── Given information

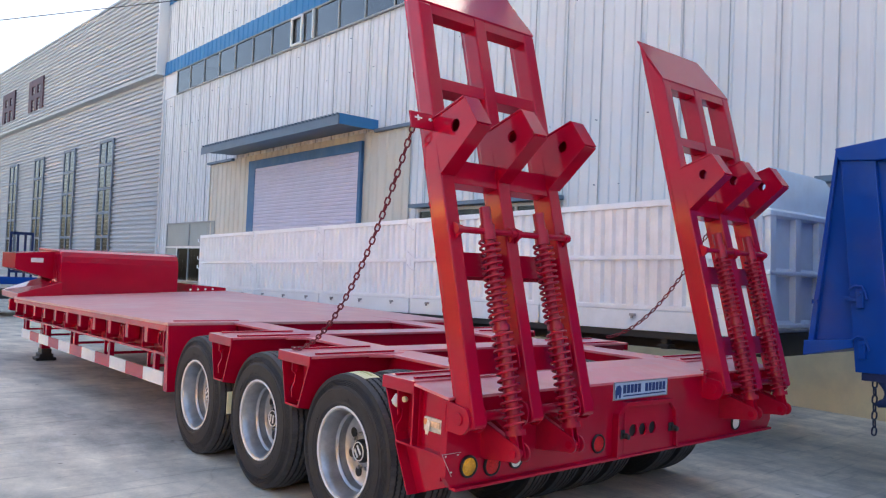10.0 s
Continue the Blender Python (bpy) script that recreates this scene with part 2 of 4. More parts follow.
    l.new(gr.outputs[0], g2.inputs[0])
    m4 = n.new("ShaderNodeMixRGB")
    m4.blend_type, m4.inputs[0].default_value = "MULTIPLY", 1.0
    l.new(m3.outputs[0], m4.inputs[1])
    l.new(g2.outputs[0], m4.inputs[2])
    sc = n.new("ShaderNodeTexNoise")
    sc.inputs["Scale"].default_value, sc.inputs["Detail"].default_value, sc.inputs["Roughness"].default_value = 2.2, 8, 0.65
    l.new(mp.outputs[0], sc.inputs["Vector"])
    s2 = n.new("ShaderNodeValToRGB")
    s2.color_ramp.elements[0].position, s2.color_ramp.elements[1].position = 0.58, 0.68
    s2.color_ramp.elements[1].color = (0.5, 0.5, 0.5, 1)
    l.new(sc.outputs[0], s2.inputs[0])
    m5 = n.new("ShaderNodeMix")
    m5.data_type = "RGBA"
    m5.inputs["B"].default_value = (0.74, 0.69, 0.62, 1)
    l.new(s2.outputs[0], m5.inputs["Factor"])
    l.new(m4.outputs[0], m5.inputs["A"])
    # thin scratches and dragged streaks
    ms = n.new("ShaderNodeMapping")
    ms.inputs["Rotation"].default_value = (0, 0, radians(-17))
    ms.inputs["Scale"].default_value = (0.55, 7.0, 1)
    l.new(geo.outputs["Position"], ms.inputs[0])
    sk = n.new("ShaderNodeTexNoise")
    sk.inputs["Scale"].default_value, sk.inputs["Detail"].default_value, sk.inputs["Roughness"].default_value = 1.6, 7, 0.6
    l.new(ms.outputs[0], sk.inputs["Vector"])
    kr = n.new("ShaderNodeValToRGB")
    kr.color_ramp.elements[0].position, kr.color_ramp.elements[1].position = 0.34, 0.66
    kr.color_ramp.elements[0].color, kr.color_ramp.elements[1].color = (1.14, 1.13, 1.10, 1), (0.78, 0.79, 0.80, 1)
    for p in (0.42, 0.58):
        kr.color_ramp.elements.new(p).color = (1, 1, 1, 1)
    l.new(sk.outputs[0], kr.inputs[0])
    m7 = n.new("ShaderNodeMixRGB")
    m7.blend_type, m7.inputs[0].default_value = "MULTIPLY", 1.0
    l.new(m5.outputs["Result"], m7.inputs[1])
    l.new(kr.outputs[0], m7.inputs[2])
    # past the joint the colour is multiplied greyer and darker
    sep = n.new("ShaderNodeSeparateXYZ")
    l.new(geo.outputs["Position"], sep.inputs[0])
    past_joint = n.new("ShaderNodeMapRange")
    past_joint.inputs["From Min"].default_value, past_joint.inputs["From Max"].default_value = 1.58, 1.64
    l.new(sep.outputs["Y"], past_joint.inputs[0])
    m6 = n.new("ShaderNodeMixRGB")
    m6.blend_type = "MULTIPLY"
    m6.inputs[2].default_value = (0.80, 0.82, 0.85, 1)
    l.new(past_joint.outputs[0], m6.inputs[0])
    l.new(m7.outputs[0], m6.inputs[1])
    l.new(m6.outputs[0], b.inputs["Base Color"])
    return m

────

§ **Exercise description**
Keep every word of the data as it is when you write it out, but drop the pictures.

§ **Output of the exercise**
10.0 s
Continue the Blender Python (bpy) script that recreates this scene with part 2 of 4. More parts follow.
    l.new(gr.outputs[0], g2.inputs[0])
    m4 = n.new("ShaderNodeMixRGB")
    m4.blend_type, m4.inputs[0].default_value = "MULTIPLY", 1.0
    l.new(m3.outputs[0], m4.inputs[1])
    l.new(g2.outputs[0], m4.inputs[2])
    sc = n.new("ShaderNodeTexNoise")
    sc.inputs["Scale"].default_value, sc.inputs["Detail"].default_value, sc.inputs["Roughness"].default_value = 2.2, 8, 0.65
    l.new(mp.outputs[0], sc.inputs["Vector"])
    s2 = n.new("ShaderNodeValToRGB")
    s2.color_ramp.elements[0].position, s2.color_ramp.elements[1].position = 0.58, 0.68
    s2.color_ramp.elements[1].color = (0.5, 0.5, 0.5, 1)
    l.new(sc.outputs[0], s2.inputs[0])
    m5 = n.new("ShaderNodeMix")
    m5.data_type = "RGBA"
    m5.inputs["B"].default_value = (0.74, 0.69, 0.62, 1)
    l.new(s2.outputs[0], m5.inputs["Factor"])
    l.new(m4.outputs[0], m5.inputs["A"])
    # thin scratches and dragged streaks
    ms = n.new("ShaderNodeMapping")
    ms.inputs["Rotation"].default_value = (0, 0, radians(-17))
    ms.inputs["Scale"].default_value = (0.55, 7.0, 1)
    l.new(geo.outputs["Position"], ms.inputs[0])
    sk = n.new("ShaderNodeTexNoise")
    sk.inputs["Scale"].default_value, sk.inputs["Detail"].default_value, sk.inputs["Roughness"].default_value = 1.6, 7, 0.6
    l.new(ms.outputs[0], sk.inputs["Vector"])
    kr = n.new("ShaderNodeValToRGB")
    kr.color_ramp.elements[0].position, kr.color_ramp.elements[1].position = 0.34, 0.66
    kr.color_ramp.elements[0].color, kr.color_ramp.elements[1].color = (1.14, 1.13, 1.10, 1), (0.78, 0.79, 0.80, 1)
    for p in (0.42, 0.58):
        kr.color_ramp.elements.new(p).color = (1, 1, 1, 1)
    l.new(sk.outputs[0], kr.inputs[0])
    m7 = n.new("ShaderNodeMixRGB")
    m7.blend_type, m7.inputs[0].default_value = "MULTIPLY", 1.0
    l.new(m5.outputs["Result"], m7.inputs[1])
    l.new(kr.outputs[0], m7.inputs[2])
    # past the joint the colour is multiplied greyer and darker
    sep = n.new("ShaderNodeSeparateXYZ")
    l.new(geo.outputs["Position"], sep.inputs[0])
    past_joint = n.new("ShaderNodeMapRange")
    past_joint.inputs["From Min"].default_value, past_joint.inputs["From Max"].default_value = 1.58, 1.64
    l.new(sep.outputs["Y"], past_joint.inputs[0])
    m6 = n.new("ShaderNodeMixRGB")
    m6.blend_type = "MULTIPLY"
    m6.inputs[2].default_value = (0.80, 0.82, 0.85, 1)
    l.new(past_joint.outputs[0], m6.inputs[0])
    l.new(m7.outputs[0], m6.inputs[1])
    l.new(m6.outputs[0], b.inputs["Base Color"])
    return m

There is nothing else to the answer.